2014年01月20日 | Weblog
 講談社現代新書から出版された、酒井順子「ユーミンの罪」を一気に読んだ。

 目から鱗である。
 というか、やられたと思った。
 こういう論考を書きたかった、本当は。

 音楽論と、自分史と、それから70年代・80年代・90年代という時代の気分と雰囲気と、そしてそれらが絡み合った日本の文化史とが上手に交じり合っている。
 酒井順子さんに先を越されてしまった。
 狙っていたんだけどなあ、ユーミンと自分史との融合というコンセプト・・・。

 実は、酒井順子ってエッセイスト、あんまり好きじゃなかった。
 彼女の著書「負け犬の遠吠え」という、人生の「勝ち組」と「負け組」をステレオタイプにカテゴライズした(もちろん、読み込めばそこまで表層的に括っているわけではないとしても)提示の仕方に、ちょっとムカッとしていたのである。
 
 でも、今回新たに講談社現代新書から出版された「ユーミンの罪」はとても面白かった。
 ネットの書き込みの中に、「論理的じゃない」という批判があったけど、それは少し違うんじゃないか?

 この本を、ユーミンに関する音楽的な分析と検証を整理した文献として捉えるべきじゃないと思う。
 あくまでも、70年代からバブル期にかけて、ユーミンが「時代と寝ながら」、そしてユーミンが「時代の一歩先を予言しながら」創り上げた多くの傑作アルバムと、酒井順子を始めとする同世代(あるいはそれと前後する世代の女性たち)との接点を、時代の移り変わりとともに語ってゆくという、そういう類いの本であると思う。

 本の帯がその全てを簡潔に語っている。
 『ユーミンの歌とは女の業の肯定である。ユーミンとともに駆け抜けた1973年からバブル崩壊まで、キラキラと輝いたあの時代、女性達の意識と世の中に与えた影響を検証する。ユーミンが我々に遺した「甘い傷痕」とは? 著者初の新書(単著)』と。
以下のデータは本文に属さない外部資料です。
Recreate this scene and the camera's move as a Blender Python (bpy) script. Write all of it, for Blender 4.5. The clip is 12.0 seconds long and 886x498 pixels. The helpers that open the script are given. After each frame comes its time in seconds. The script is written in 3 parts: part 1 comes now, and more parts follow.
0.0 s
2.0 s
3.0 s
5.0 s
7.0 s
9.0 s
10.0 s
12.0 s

 正直に白状すると、酒井順子よりも早くユーミンに触れ、彼女のアルバムに早い時期から共鳴し、すべてのアルバムを深く聴き込んで来たという、そのプライドと自負はこの「ユーミンの罪」で儚くも崩れ去ってしまった。

 まだまだ俺は甘い。
 表層的な聴き方でしかなかった、それがとても恥ずかしい。悔しい。
 男であることが起因しているのかもしれない。

 酒井順子「ユーミンの罪」は、1973年の処女作「ひこうき雲」から、1991年の「DAWN PURPLE」まで、全部で20枚に及ぶアルバムを紹介しながら、その歌詞に隠されている意図や、時々の時代との接点や、広く社会学的アプローチも含めて書かれている。
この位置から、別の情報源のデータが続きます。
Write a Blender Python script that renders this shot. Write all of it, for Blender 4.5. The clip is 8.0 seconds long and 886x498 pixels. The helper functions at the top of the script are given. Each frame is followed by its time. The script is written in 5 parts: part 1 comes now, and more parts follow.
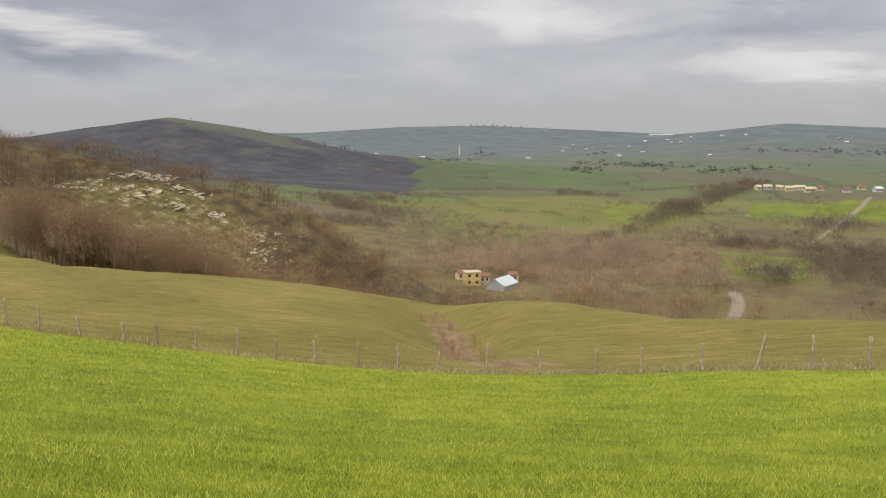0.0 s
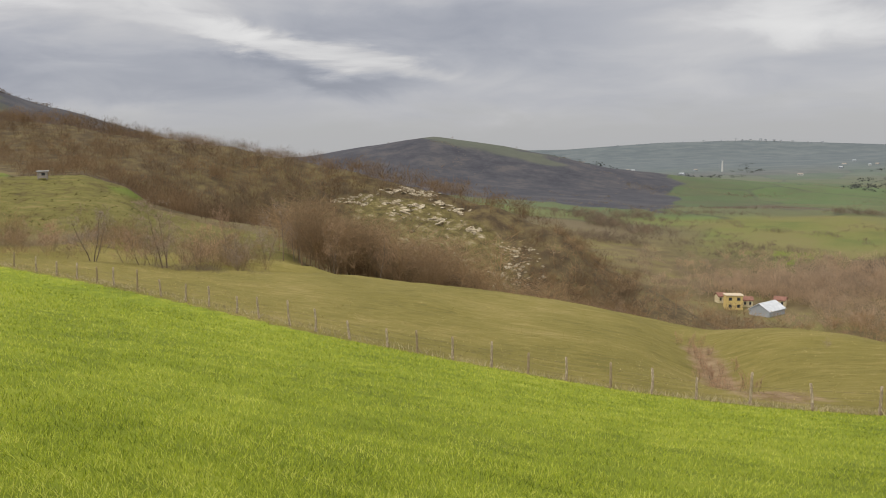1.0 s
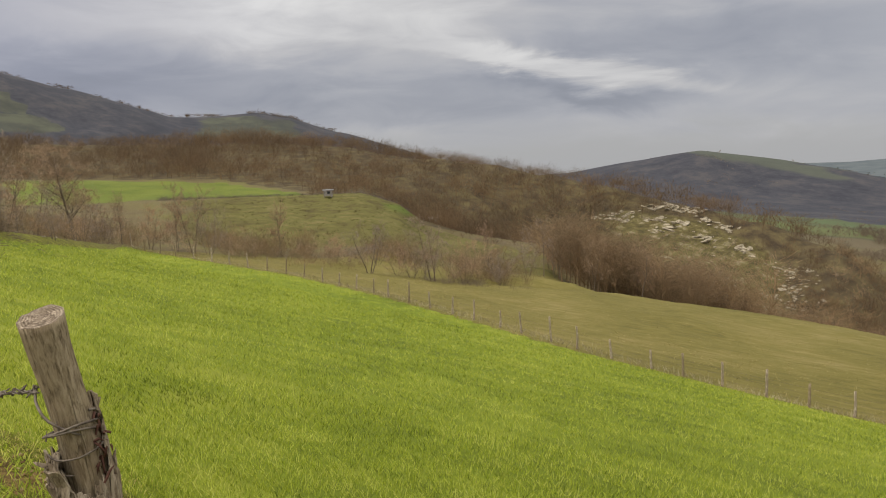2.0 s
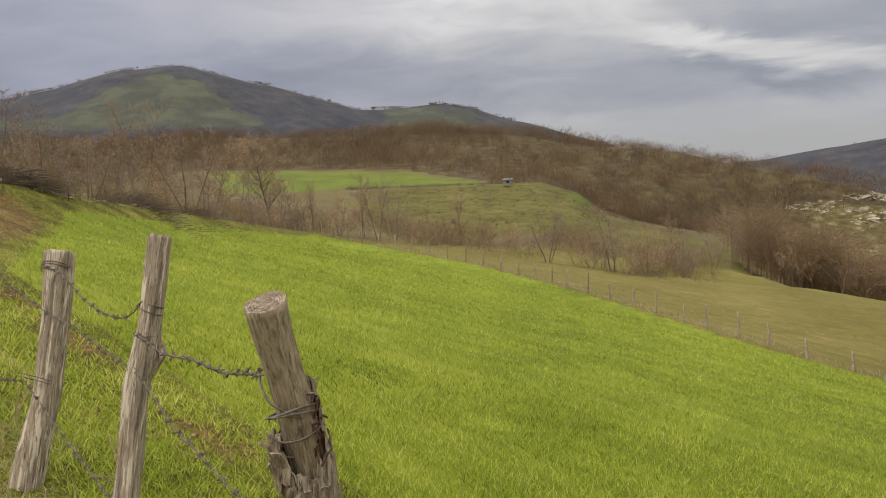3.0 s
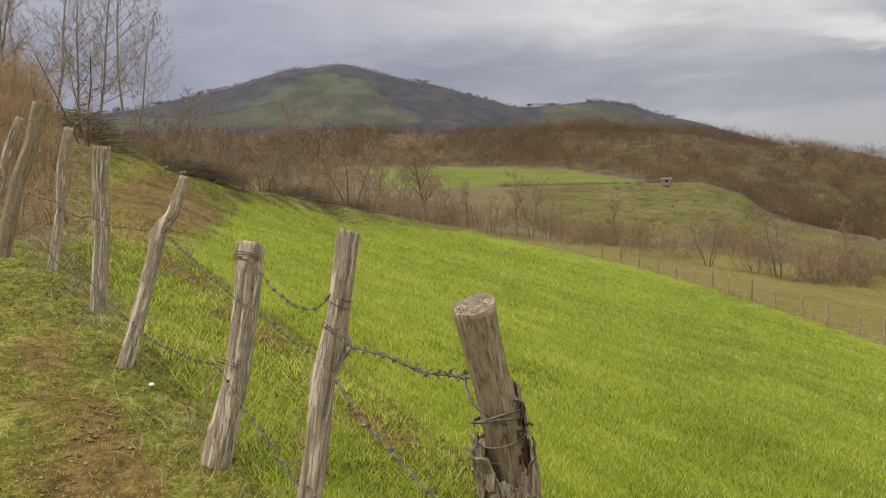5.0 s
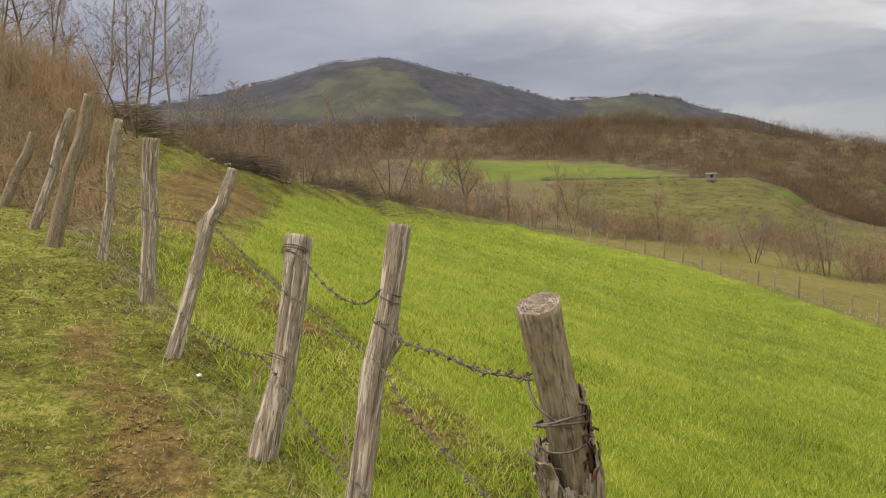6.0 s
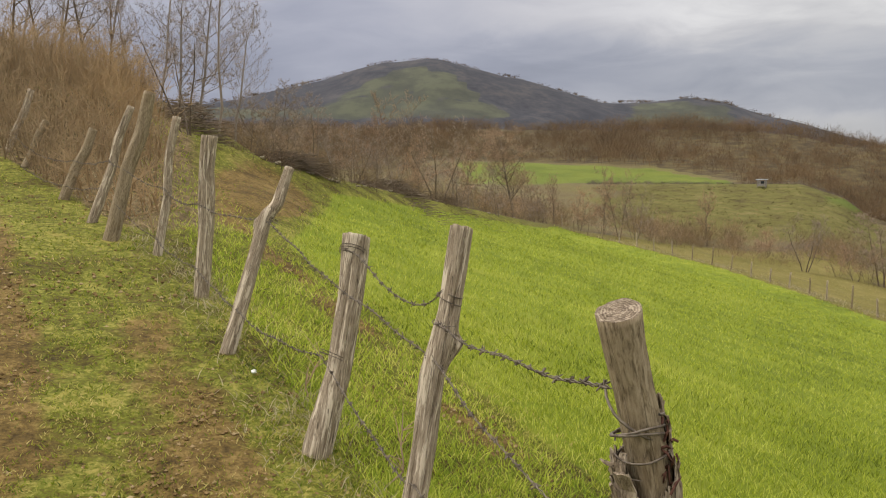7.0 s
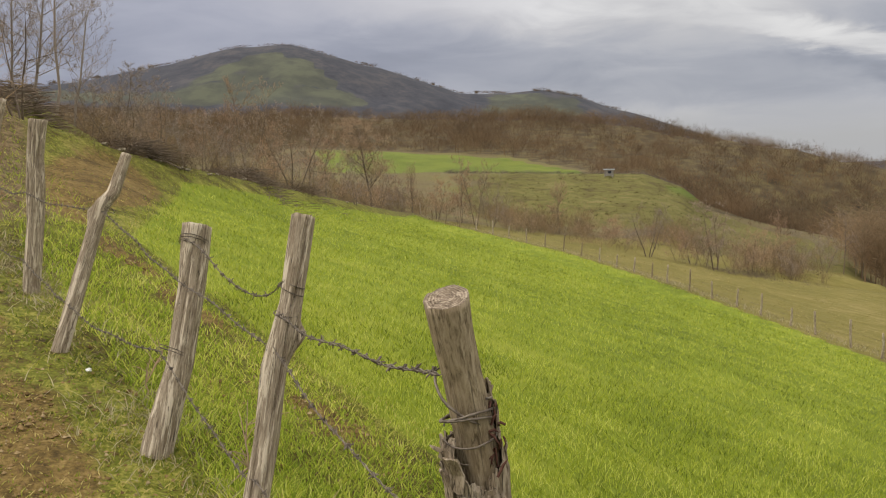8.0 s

 ただ、「紅雀」や「時のないホテル」のアルバムは、ここではセレクトされていない。
 確かにこの2枚、70年代から華やかかりし90年初頭までを一気に駆け抜けたユーミンとしてのアルバムの中で、幾分異質な光を放っていることは事実であり、この本の文脈の流れでは捉えきれない部分だったのかもしれない。
 僕は大好きな2枚ですが・・・。

 酒井順子は述べる。
 ユーミンのアルバム(あくまでも本の中で取り上げたアルバム)の中に描かれている女性たちには「助手席」に座る女性の視点があると。
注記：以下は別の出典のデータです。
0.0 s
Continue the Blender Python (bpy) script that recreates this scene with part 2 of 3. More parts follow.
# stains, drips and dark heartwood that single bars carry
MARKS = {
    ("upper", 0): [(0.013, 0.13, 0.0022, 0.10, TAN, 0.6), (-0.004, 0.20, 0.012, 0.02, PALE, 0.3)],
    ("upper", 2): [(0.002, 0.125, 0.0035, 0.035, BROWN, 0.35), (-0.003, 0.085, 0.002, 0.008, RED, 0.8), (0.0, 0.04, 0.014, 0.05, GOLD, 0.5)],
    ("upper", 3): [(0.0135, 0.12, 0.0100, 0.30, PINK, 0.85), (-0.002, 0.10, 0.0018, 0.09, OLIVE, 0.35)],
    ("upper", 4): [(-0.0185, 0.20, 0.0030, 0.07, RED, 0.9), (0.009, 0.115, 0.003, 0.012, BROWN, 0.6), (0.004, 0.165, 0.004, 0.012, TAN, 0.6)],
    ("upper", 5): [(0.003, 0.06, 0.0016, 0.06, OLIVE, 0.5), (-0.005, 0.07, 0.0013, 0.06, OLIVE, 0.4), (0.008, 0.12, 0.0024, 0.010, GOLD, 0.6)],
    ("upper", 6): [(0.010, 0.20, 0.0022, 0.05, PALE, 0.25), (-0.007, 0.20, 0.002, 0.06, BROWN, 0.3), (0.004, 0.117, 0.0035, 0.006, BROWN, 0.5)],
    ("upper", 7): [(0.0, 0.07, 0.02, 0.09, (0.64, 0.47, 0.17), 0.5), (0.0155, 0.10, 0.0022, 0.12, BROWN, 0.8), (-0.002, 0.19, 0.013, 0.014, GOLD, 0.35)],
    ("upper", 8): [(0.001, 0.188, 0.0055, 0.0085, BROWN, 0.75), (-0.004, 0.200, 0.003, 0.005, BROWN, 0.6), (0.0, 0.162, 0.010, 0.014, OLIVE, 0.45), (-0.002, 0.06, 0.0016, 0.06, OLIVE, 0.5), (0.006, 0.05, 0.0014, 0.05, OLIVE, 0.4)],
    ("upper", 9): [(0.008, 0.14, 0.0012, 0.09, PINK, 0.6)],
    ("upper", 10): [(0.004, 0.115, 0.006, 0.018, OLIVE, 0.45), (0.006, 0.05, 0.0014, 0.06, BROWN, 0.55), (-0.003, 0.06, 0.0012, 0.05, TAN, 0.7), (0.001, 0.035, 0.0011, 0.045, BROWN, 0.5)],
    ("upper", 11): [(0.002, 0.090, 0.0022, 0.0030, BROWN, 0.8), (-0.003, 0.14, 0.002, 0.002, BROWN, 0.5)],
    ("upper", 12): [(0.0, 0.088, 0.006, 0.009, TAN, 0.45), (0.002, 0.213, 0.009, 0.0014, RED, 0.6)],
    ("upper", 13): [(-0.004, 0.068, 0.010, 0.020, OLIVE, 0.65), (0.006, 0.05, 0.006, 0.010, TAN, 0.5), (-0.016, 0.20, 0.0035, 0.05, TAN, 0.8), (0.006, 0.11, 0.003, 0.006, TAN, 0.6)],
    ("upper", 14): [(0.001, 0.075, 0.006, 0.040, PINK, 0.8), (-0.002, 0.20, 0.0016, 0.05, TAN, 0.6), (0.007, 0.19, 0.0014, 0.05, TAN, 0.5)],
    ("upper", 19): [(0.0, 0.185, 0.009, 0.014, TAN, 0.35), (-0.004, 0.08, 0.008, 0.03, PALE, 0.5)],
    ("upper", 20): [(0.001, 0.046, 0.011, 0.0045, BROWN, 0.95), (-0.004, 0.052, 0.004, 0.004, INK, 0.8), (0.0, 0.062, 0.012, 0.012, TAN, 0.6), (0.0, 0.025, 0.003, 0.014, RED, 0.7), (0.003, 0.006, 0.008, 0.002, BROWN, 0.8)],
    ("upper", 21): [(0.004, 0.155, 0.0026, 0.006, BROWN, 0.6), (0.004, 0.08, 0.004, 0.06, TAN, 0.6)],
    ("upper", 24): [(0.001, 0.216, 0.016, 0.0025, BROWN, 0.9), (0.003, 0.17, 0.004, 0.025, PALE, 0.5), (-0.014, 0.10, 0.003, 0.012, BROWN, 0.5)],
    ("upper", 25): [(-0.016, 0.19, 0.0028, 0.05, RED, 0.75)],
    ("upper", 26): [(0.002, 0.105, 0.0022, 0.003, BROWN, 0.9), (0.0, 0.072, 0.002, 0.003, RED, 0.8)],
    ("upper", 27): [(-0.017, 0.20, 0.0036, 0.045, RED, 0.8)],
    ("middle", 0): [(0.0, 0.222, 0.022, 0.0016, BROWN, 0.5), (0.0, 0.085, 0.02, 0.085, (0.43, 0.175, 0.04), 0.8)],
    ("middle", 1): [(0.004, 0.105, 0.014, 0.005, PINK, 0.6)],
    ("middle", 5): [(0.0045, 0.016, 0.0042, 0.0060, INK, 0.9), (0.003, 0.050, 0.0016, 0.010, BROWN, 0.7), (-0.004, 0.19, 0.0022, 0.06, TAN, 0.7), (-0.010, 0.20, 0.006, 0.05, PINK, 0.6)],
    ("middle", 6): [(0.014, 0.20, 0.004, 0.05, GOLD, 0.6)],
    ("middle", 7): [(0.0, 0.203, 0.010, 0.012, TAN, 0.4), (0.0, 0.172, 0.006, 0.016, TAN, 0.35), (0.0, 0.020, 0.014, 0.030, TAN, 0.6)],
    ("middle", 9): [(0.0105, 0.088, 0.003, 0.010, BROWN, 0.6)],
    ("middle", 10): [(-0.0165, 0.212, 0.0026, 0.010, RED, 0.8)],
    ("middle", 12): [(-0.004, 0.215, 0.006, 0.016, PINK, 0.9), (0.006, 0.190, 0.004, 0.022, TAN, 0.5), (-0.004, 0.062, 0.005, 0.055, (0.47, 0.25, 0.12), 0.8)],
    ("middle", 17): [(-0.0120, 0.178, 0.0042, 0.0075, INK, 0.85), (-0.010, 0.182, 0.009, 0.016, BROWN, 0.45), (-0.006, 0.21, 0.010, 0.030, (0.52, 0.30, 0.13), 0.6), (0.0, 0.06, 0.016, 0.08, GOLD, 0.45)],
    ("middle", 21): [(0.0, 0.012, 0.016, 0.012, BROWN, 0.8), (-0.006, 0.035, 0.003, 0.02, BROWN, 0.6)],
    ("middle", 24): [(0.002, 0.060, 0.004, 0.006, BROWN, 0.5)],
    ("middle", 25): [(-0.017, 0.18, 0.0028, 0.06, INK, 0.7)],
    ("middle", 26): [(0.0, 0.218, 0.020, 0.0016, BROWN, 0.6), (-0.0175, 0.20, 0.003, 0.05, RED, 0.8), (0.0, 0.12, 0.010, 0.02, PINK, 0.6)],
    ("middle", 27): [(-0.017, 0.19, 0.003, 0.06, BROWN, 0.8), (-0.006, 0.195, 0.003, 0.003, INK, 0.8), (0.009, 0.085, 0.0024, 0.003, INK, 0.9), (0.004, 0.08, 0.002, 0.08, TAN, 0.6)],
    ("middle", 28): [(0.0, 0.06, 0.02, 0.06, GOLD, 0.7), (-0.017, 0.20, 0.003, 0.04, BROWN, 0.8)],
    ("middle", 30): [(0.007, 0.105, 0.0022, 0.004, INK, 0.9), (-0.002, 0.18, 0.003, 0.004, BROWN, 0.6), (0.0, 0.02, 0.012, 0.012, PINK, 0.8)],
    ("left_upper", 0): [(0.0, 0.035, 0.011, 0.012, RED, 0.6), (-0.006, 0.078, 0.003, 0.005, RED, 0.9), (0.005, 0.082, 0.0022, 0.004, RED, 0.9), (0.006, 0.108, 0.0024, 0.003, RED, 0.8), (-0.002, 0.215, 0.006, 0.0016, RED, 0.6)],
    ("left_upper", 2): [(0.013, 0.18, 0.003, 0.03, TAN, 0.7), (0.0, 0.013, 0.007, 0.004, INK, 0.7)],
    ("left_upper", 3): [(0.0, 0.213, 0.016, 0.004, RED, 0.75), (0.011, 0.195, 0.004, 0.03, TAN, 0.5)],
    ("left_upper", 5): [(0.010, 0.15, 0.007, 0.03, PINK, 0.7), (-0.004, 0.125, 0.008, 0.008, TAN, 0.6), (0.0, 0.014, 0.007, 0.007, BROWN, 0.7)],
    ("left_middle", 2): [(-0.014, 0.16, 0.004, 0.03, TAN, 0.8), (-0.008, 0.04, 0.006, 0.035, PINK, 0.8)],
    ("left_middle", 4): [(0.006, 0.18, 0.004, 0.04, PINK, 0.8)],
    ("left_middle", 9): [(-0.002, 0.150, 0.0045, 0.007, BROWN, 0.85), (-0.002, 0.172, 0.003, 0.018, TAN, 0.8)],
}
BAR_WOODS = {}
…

 「中央フリーウェイ」、「真冬のサーファー」、それから「ノーサイド」もそうだろう。
 彼女は、あくまでも運転している彼氏の隣にいる。
 そして、湘南の海でサーフィンしている彼をじっと浜辺で見つめている。または、ラグビーの試合で最後のゴールを外してしまった彼氏のラガーマンをたった一人スタンドで応援している・・・。

 また、酒井順子はこうも述べている。
 それでもユーミンは、その切り口一辺倒で音楽表現してきたわけではないと。
 
 彼にふられても気丈に振る舞い、強気で前を見据え、時には「ダウンタウン・ボーイ」のように上目目線で愛を語り、時には「パール・ピアス」のように別れ際に片方のピアスを彼のベッドの下に忍ばせて復讐を果たそうとする。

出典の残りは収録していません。